Rockets need to be able to create enough thrust FORCE to beat gravity and lift themselves off the ground. If the rocket needs to reach an orbit out there for delivering a satellite, or leave the Earth’s vicinity completely, then the rocket’s speed needs to eventually be bigger than escape velocity.

The issue is that the rocket’s fuel runs out, so, to escape, the rocket needs to be at faster-than-escape-velocity by the time its rocket engine turns off, or the Earth’s gravity will pull it back to the ground (a rocket with no fuel is like a rock, heh).

* 9.8 m/s^(2) is the acceleration produced by the force of earth’s gravity. It is not a velocity. Rockets have to produce sufficient force in the opposite direction to overcome that velocity, regardless of what speed they wind up going.
* Rockets don’t have to exceed escape velocity to escape the earth. Escape velocity applies to ballistic objects (like a cannonball), not objects that are constantly applying force.

Let’s do it with a rock first. Just drop it. See how long that took?

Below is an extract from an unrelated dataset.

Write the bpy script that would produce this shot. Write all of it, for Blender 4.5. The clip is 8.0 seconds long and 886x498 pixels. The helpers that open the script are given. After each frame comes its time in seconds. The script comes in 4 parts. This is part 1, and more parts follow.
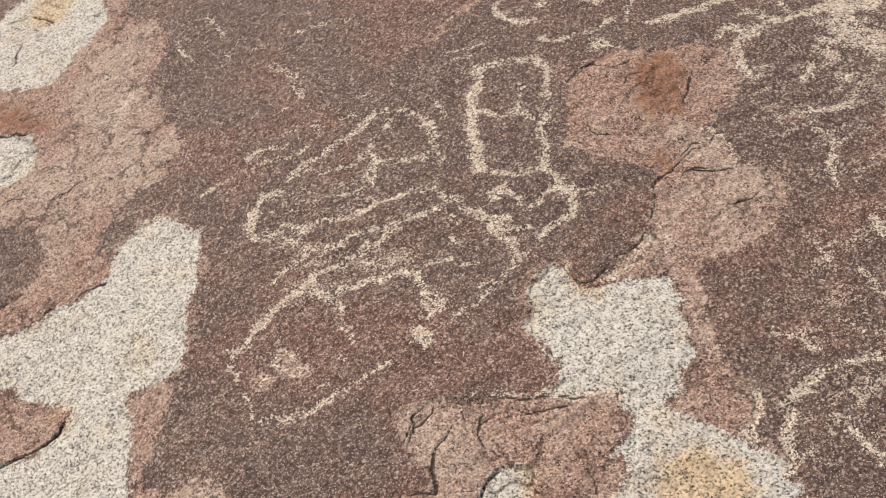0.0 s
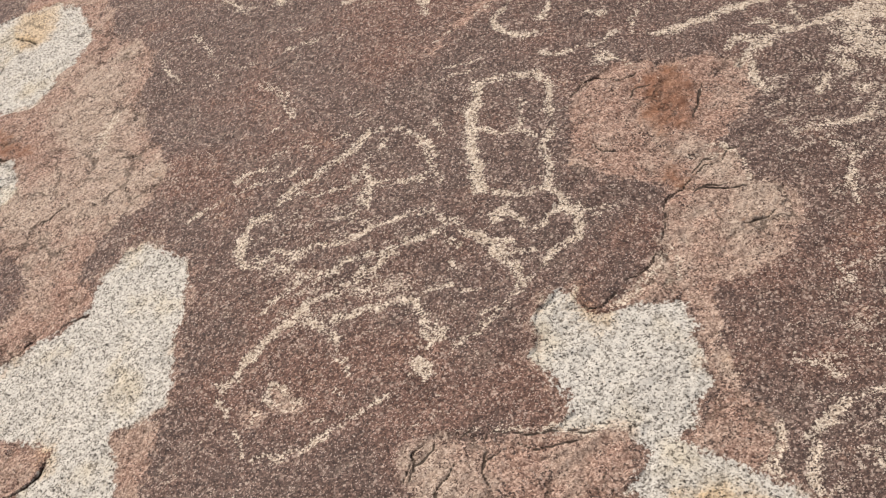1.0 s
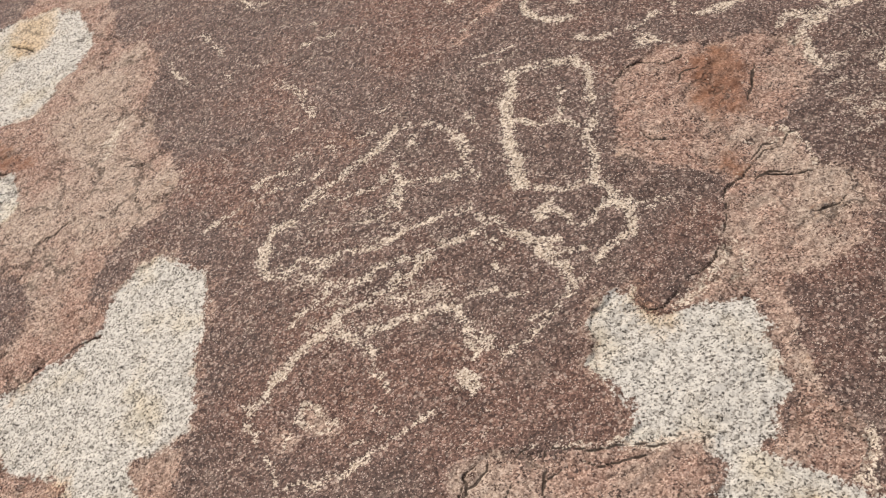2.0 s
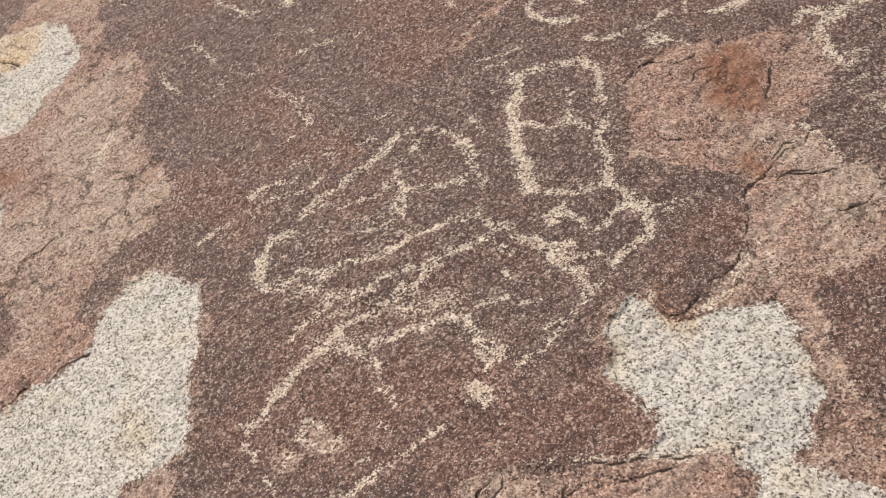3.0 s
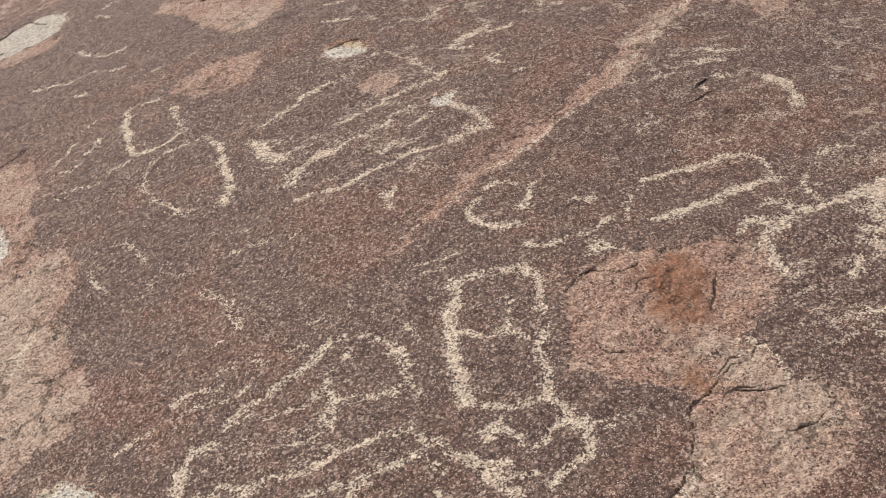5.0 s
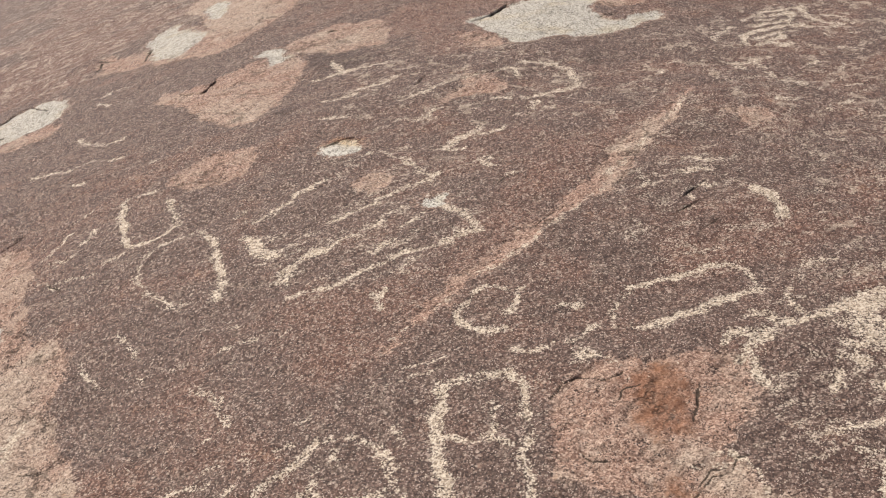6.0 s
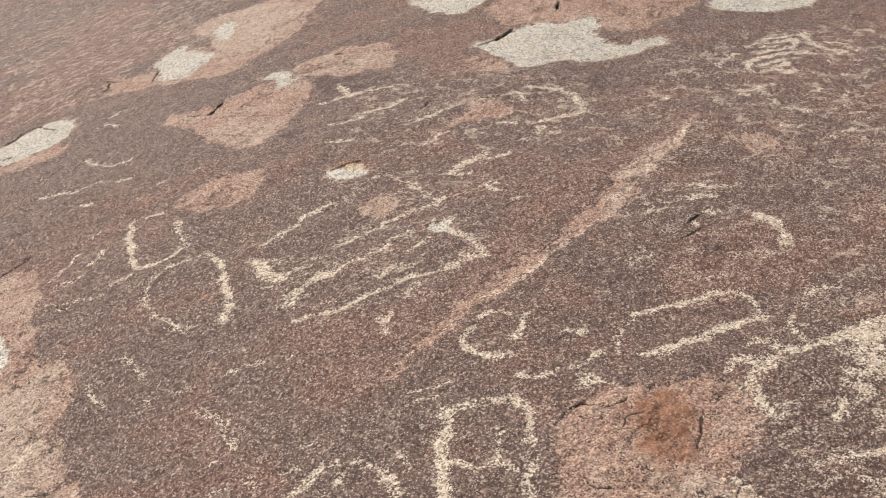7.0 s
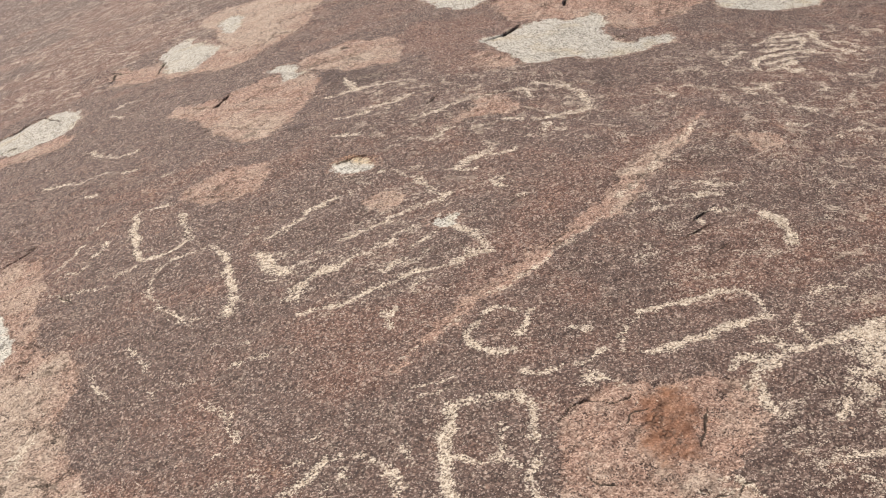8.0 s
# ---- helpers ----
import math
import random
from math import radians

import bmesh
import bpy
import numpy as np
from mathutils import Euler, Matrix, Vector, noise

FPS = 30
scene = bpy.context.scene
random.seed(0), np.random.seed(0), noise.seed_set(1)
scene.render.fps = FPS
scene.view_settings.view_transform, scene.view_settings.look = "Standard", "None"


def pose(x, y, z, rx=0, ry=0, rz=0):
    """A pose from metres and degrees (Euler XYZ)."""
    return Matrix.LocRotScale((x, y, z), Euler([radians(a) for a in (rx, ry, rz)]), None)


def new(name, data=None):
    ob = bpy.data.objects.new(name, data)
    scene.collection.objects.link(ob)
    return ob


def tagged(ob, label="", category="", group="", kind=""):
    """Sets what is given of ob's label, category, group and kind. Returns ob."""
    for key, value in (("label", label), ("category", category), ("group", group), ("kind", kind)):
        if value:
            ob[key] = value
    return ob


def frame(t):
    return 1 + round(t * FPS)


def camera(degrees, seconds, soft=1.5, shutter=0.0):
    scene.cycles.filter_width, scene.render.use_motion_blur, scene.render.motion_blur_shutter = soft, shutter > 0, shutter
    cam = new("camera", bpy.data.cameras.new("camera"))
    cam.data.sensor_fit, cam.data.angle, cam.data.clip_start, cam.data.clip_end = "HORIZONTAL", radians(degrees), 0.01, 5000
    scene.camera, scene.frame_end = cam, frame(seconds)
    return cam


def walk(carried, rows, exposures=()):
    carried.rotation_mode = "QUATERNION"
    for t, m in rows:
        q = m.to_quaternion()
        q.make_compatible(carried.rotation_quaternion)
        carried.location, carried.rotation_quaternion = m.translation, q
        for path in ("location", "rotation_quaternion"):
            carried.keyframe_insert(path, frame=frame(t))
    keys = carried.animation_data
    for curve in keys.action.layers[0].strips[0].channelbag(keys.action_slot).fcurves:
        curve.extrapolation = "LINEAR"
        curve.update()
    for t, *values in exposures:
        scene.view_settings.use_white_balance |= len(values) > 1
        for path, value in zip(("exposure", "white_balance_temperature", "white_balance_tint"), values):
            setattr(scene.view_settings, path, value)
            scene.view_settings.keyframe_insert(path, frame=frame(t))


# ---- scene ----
# ---------------------------------------------------------------- camera
EYE, TILT, LEAN, TURN = 1.45, -20.0, 0.0, 0.0
BASE = pose(0, 0, EYE, TILT, LEAN, TURN)
cam = camera(36.59, 8.0, soft=1.2)
ROWS = [
    (0.0, 0.0000, 0.0003, 0.0001, -0.000, 0.000, -0.000),
    (0.5, 0.0010, 0.0417, -0.0070, -0.044, -0.238, 0.847),
    (0.7, 0.0024, 0.0663, -0.0017, 0.006, 0.189, 0.856),
    (1.0, 0.0038, 0.1120, 0.0073, 0.092, 0.875, 0.797),
    (1.2, 0.0000, 0.1464, 0.0076, 0.067, 1.200, 1.196),
    (1.5, -0.0157, 0.1993, 0.0033, 0.011, 1.182, 1.890),
    (2.0, -0.0545, 0.2724, -0.0014, 0.103, 1.383, 2.714),
    (2.2, -0.0692, 0.2915, -0.0047, 0.080, 1.607, 2.735),
    (3.3, -0.0797, 0.3973, -0.0480, -0.336, 3.574, 3.499),
    (3.5, -0.0821, 0.4176, -0.0532, -0.384, 4.017, 3.139),
    (4.0, -0.0898, 0.4606, -0.0528, -1.058, 5.274, 3.256),
    (4.2, -0.0852, 0.4667, -0.0453, -1.188, 6.346, 3.460),
    (4.5, -0.0684, 0.4638, -0.0265, -1.354, 7.937, 3.259),
    (4.7, -0.0570, 0.4569, -0.0145, -1.748, 9.238, 2.867),
    (5.0, -0.0429, 0.4461, 0.0026, -2.170, 10.805, 2.886),
    (5.2, -0.0378, 0.4445, 0.0150, -2.329, 11.797, 2.726),
    (6.3, -0.0371, 0.3966, 0.0305, -2.785, 14.560, 1.453),
    (6.5, -0.0379, 0.3923, 0.0325, -2.755, 14.674, 1.516),
    (7.0, -0.0455, 0.3902, 0.0378, -2.810, 14.975, 1.144),
    (7.5, -0.0486, 0.3889, 0.0323, -2.806, 14.873, 0.626),
    (8.0, -0.0489, 0.3939, 0.0368, -2.844, 14.811, 0.509),
]
EXPOSURES = [(t, stops, 7080, 14 if t < 6 else 12) for t, stops in ((0.0, 0.01), (1.5, 0.0), (3.5, -0.03), (4.5, -0.05), (5.0, -0.07), (6.5, 0.15), (8.0, 0.16))]
walk(cam, [(t, BASE @ pose(x, y, z, 90 + pitch, roll, yaw)) for t, x, y, z, yaw, pitch, roll in ROWS], EXPOSURES)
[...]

Now throw it towards the horizon as hard as you can. See how far it went horizontally and how long it took to fall to the ground?

Now we all know the earth is round. The idea is to throw that rock hard enough and far enough so that it goes past the curve of the earth before it lands. This way it never touches the ground again.

We don’t have the means to accelerate stuff quickly enough to launch into orbit at that flat of an angle and achieve high enough speeds. Air is a problem because at those speeds it causes lots of heat and drag so we have to throw it “over” the air. That’s why orbit needs to be out of the atmosphere to stay in orbit.

My take on it anyway.

Rockets don’t need to fly at that speed. Escape velocity is the speed you need to achieve *with no further input.*

So if your rocket was loaded onto a catapult, and simply flung into the air, it’d need to hit escape velocity to escape earth’s gravity.

If it had ‘super duper efficient light space fuel’ and could fire a rocket virtually forever, then it could escape going at 1 foot per hour.